>> Begin

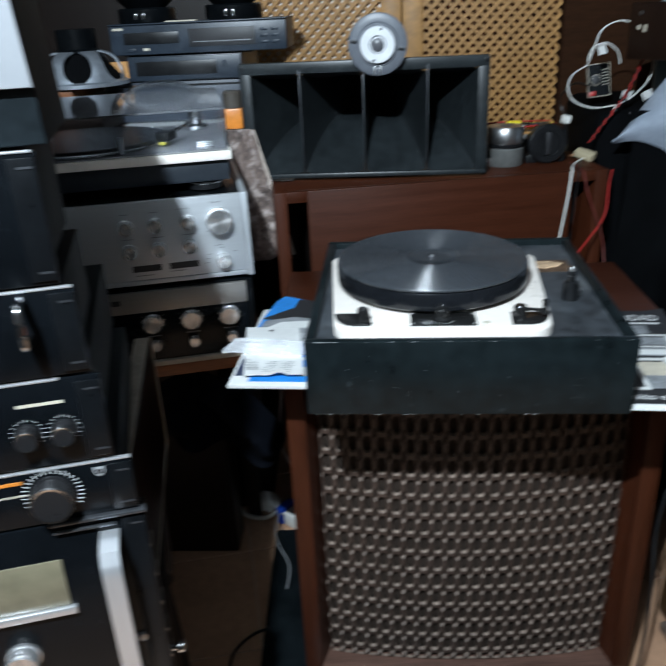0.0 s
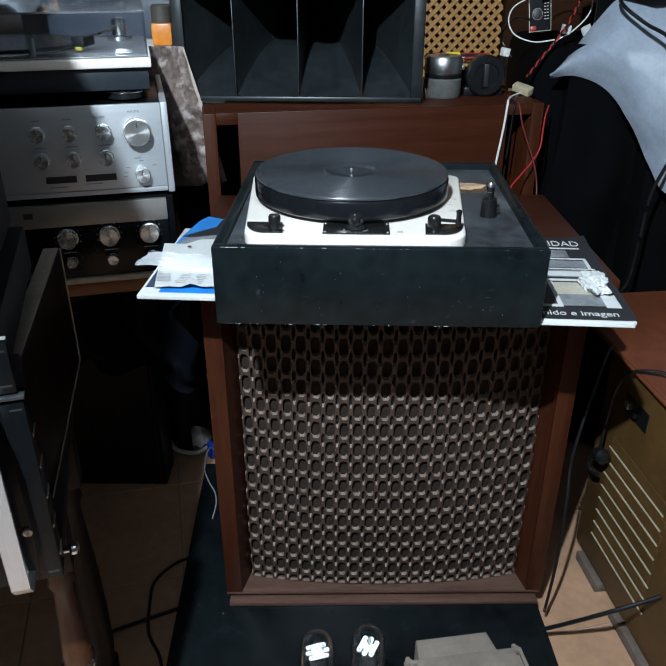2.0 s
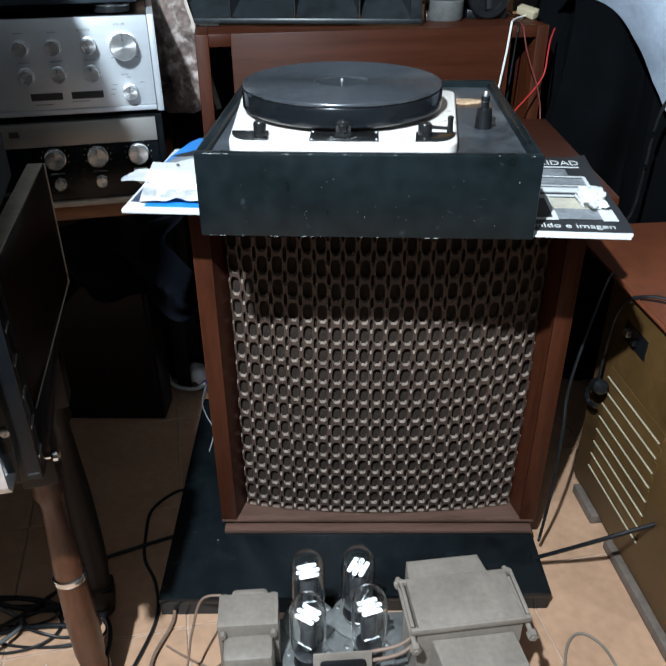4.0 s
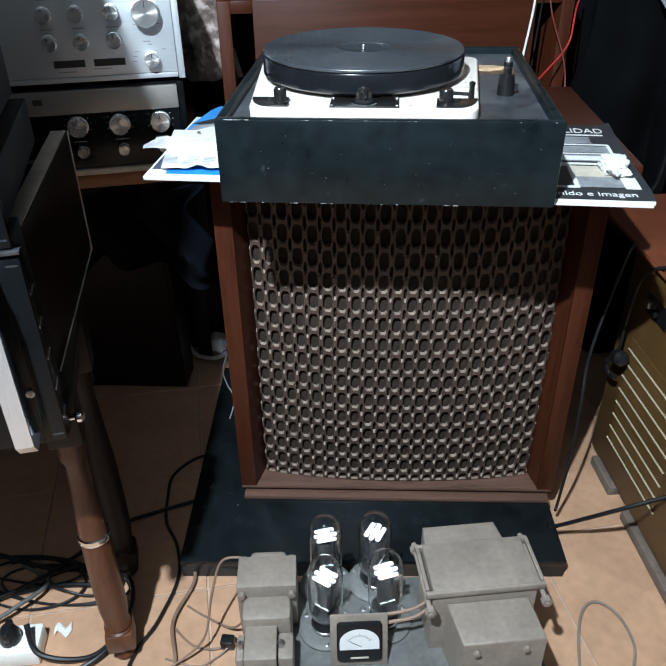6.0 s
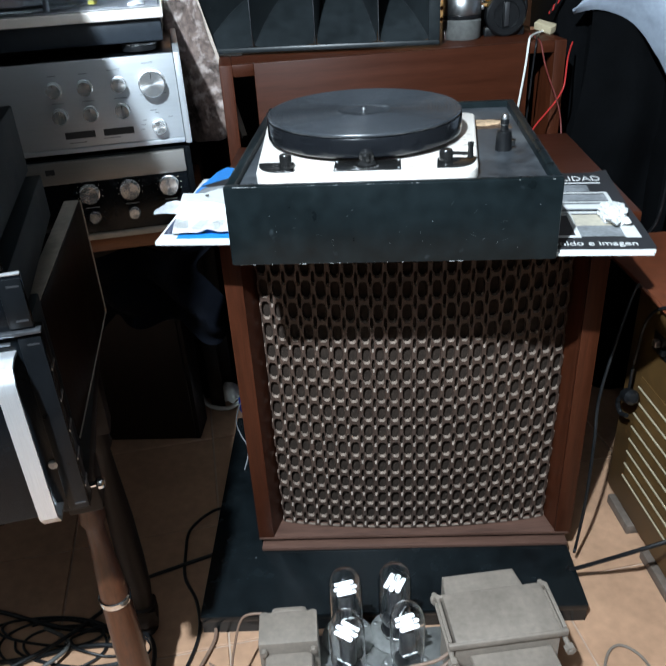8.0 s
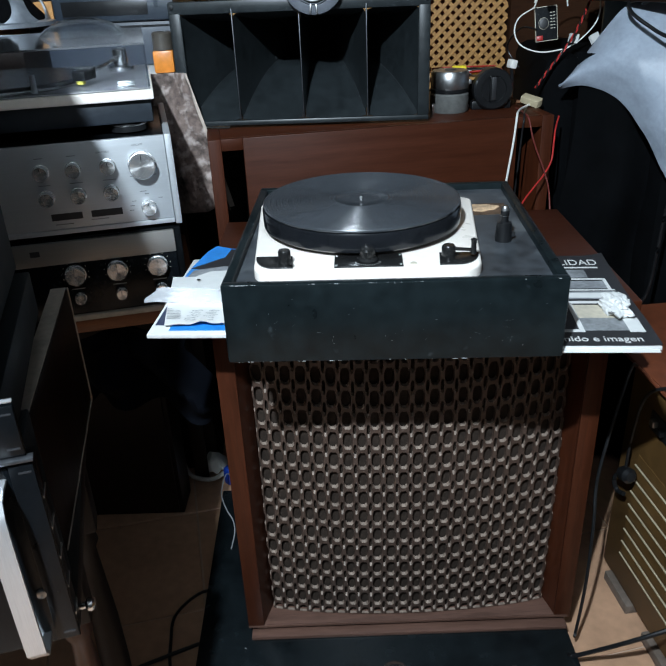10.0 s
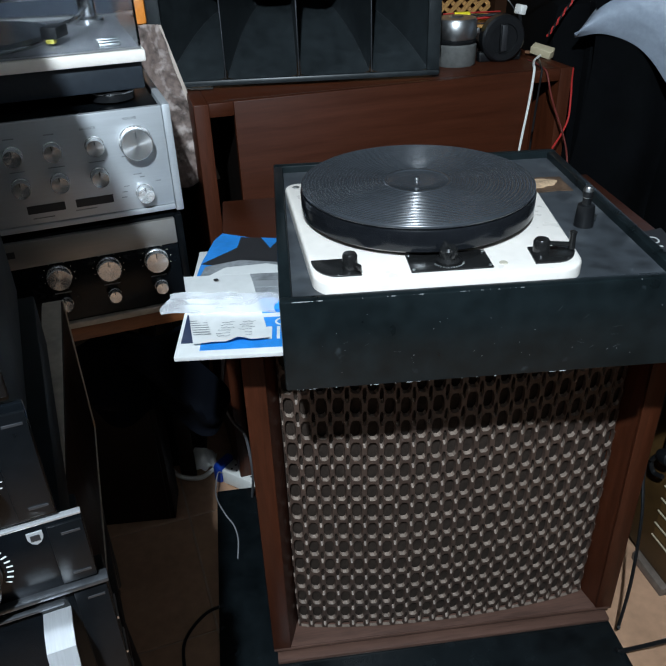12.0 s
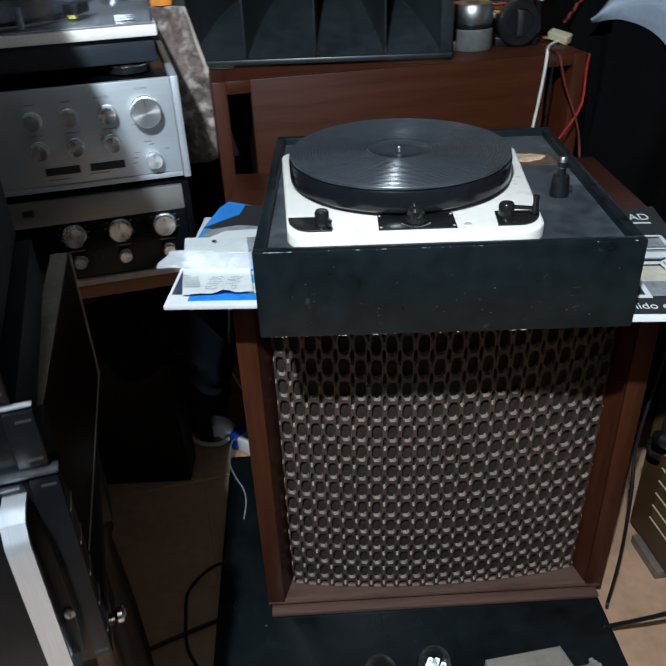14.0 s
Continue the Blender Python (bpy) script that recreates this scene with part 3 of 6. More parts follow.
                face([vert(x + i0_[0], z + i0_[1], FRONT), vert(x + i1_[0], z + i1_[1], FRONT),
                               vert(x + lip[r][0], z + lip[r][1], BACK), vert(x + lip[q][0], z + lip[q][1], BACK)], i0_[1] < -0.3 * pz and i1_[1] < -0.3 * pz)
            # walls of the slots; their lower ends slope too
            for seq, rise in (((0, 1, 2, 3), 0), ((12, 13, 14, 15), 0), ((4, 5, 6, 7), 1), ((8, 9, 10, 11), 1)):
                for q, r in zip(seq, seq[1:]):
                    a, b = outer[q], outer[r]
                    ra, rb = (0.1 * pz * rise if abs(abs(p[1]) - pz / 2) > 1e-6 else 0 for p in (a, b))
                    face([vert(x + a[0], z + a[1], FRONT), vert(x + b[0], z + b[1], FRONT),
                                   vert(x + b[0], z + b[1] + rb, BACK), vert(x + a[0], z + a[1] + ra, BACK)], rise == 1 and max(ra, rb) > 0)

>> End

### Short exercise
Reproduce the whole listing above word for word, but not its pictures.

### Written response
0.0 s
2.0 s
4.0 s
6.0 s
8.0 s
10.0 s
12.0 s
14.0 s
Continue the Blender Python (bpy) script that recreates this scene with part 3 of 6. More parts follow.
                face([vert(x + i0_[0], z + i0_[1], FRONT), vert(x + i1_[0], z + i1_[1], FRONT),
                               vert(x + lip[r][0], z + lip[r][1], BACK), vert(x + lip[q][0], z + lip[q][1], BACK)], i0_[1] < -0.3 * pz and i1_[1] < -0.3 * pz)
            # walls of the slots; their lower ends slope too
            for seq, rise in (((0, 1, 2, 3), 0), ((12, 13, 14, 15), 0), ((4, 5, 6, 7), 1), ((8, 9, 10, 11), 1)):
                for q, r in zip(seq, seq[1:]):
                    a, b = outer[q], outer[r]
                    ra, rb = (0.1 * pz * rise if abs(abs(p[1]) - pz / 2) > 1e-6 else 0 for p in (a, b))
                    face([vert(x + a[0], z + a[1], FRONT), vert(x + b[0], z + b[1], FRONT),
                                   vert(x + b[0], z + b[1] + rb, BACK), vert(x + a[0], z + a[1] + ra, BACK)], rise == 1 and max(ra, rb) > 0)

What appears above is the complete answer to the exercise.